Shouldn't this take into account the presence of a trap handler?

return std::min(MaxNumSGPRs - (TRAP_ENABLED ? TRAP_NUM_SGPRS : 0),
                AddressableNumSGPRs);
262–276 ↗(On Diff #87740)

Since getMaxNumVGPRs() was updated to use a calculation should this one too?

kzhuravl retitled this revision from [AMDGPU] Calculate number of available SGPRs/VGPRs for WavesPerEU instead of using switch statement to [AMDGPU] Calculate number of min/max SGPRs/VGPRs for WavesPerEU instead of using switch statement.Feb 8 2017, 9:12 PM
kzhuravl updated this revision to Diff 87763.Feb 8 2017, 10:46 PM
kzhuravl marked an inline comment as done.

Address review comments.

lib/Target/AMDGPU/Utils/AMDGPUBaseInfo.cpp
211–233 ↗(On Diff #87740)

I do not think so. getMinNumSGPRs is used to bump up granulated sgpr count in pgm rsrc1 register to match maximum number of requested waves per execution unit.

243 ↗(On Diff #87740)

It should. But it depends on trap handler subtarget feature from D26010, which has not landed yet.

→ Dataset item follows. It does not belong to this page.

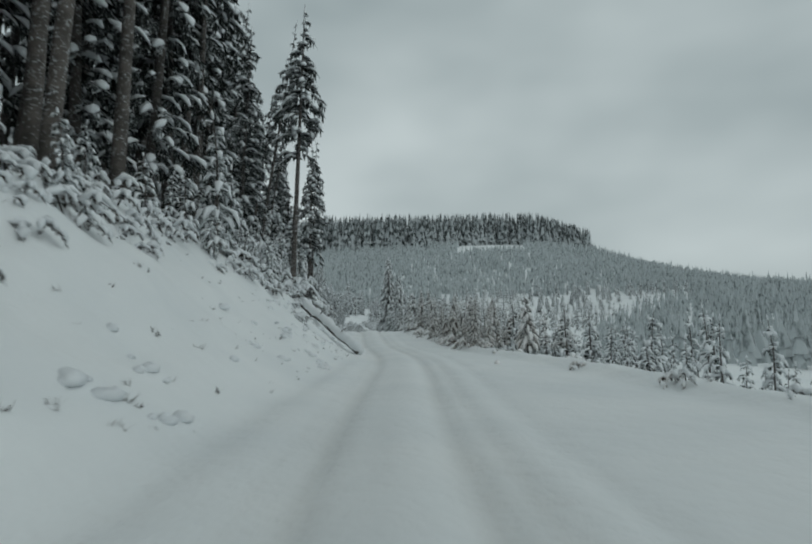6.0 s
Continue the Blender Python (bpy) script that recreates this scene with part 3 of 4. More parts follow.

tony-tye added inline comments.Feb 9 2017, 12:08 AM
lib/Target/AMDGPU/Utils/AMDGPUBaseInfo.cpp
211–233 ↗(On Diff #87740)

Right, but the value required to achieve that is based on determining how many registers the kernel must use. That value is reduced if there is a trap handler as the hardware will automatically allocate registers for the trap handler. It would also seem better if the hardcoded numbers here were replaced by the calculation that produces them which can then use the already existing target specific constants. If future hardware changes those limits then the calculation will still be correct.

tony-tye added inline comments.Feb 9 2017, 12:38 AM
lib/Target/AMDGPU/Utils/AMDGPUBaseInfo.cpp
211–233 ↗(On Diff #87740)

Sorry, missed that the function was updated with the calculation. So ignore that part: of the comment-)

kzhuravl updated this revision to Diff 87868.Feb 9 2017, 1:38 PM
tony-tye accepted this revision.Feb 9 2017, 1:42 PM

LGTM

This revision was automatically updated to reflect the committed changes.